▶ **Entries supplied**
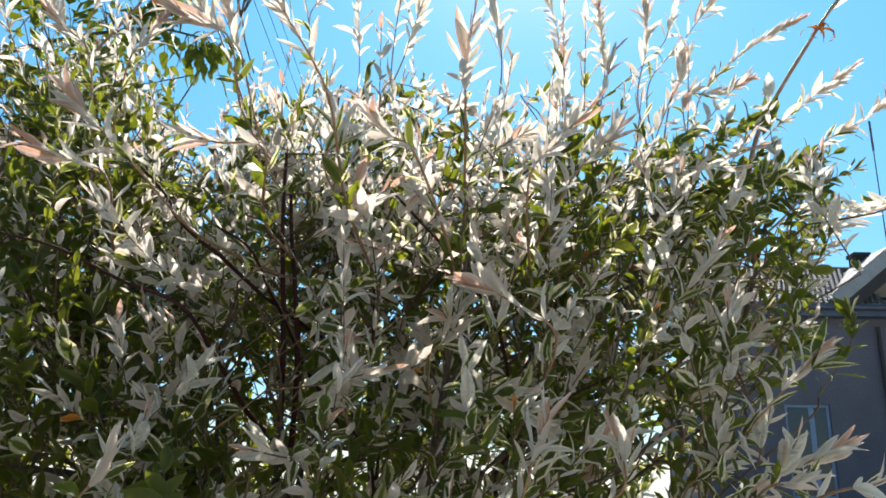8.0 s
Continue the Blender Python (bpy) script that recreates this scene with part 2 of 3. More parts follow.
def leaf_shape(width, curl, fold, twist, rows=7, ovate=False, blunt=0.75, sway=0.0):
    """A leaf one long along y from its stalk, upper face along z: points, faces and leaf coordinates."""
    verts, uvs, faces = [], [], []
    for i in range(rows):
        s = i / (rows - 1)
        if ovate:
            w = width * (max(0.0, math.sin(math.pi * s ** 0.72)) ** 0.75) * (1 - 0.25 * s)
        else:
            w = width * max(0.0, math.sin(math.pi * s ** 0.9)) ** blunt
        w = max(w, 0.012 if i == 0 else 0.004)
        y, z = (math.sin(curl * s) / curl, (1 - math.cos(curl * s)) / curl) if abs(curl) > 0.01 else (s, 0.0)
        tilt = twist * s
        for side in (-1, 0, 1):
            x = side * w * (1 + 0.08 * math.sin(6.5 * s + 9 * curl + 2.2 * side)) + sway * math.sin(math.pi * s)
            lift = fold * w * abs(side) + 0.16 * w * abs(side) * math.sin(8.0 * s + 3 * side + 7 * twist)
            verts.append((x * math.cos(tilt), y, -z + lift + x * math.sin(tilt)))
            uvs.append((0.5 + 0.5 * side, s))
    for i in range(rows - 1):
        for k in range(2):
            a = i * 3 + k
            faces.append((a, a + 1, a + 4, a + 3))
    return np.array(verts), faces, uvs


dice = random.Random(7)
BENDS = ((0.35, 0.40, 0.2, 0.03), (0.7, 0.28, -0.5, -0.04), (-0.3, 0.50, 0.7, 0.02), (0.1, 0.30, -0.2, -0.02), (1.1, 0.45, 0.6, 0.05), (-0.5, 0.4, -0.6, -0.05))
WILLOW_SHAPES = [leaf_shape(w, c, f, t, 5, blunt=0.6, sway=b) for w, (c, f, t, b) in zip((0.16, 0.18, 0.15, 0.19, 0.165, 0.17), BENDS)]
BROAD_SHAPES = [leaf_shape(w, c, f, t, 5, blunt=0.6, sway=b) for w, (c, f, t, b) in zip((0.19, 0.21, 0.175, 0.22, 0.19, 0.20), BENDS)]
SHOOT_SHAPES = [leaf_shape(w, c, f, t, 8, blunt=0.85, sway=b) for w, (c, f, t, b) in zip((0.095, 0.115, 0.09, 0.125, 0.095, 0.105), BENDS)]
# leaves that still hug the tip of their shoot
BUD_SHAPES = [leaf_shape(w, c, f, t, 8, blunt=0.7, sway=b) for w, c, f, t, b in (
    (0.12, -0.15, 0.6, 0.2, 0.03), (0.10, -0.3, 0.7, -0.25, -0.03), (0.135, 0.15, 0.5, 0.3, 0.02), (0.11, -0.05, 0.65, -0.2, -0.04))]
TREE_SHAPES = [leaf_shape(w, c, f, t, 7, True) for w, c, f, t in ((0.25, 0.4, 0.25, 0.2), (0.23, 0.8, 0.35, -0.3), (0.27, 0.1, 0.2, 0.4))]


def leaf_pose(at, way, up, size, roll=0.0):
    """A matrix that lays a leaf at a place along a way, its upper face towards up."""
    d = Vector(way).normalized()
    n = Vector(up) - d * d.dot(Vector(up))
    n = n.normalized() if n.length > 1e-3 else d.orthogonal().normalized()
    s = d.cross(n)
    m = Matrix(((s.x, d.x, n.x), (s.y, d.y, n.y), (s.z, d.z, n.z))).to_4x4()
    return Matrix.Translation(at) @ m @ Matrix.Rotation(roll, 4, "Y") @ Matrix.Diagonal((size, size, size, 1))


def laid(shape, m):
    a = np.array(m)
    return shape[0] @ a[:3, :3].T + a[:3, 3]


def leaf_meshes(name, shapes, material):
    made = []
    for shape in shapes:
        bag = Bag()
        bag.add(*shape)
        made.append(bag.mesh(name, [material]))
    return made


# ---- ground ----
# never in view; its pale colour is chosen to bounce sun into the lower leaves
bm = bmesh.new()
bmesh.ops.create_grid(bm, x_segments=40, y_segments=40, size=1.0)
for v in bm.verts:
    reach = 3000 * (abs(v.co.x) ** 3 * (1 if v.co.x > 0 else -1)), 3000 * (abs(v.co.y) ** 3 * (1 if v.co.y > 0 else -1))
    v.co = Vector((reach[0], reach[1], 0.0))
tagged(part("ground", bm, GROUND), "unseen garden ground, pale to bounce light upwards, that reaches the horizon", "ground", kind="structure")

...

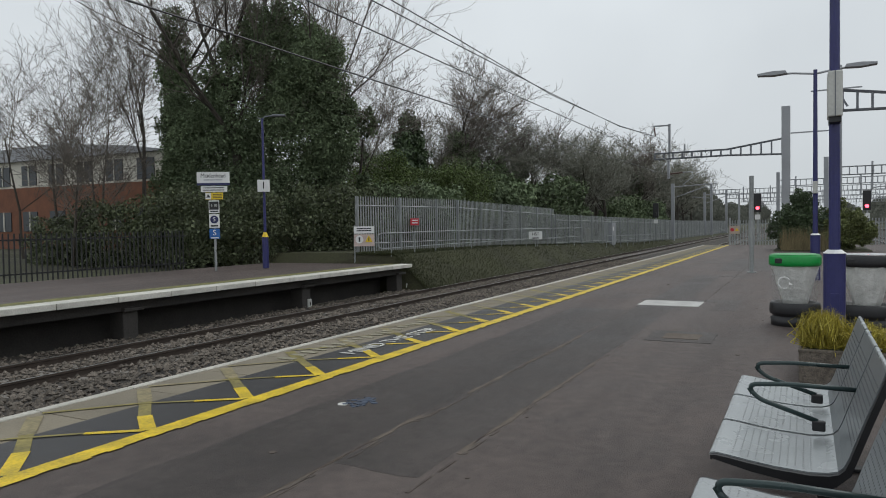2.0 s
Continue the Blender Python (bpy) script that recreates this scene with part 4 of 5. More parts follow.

==

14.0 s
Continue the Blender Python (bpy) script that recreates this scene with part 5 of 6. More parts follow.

▶ **What the task asks**
Copy out every line from the material above in which the word "Blender" appears.

▶ **Response**
Continue the Blender Python (bpy) script that recreates this scene with part 2 of 3. More parts follow.
Continue the Blender Python (bpy) script that recreates this scene with part 4 of 5. More parts follow.
Continue the Blender Python (bpy) script that recreates this scene with part 5 of 6. More parts follow.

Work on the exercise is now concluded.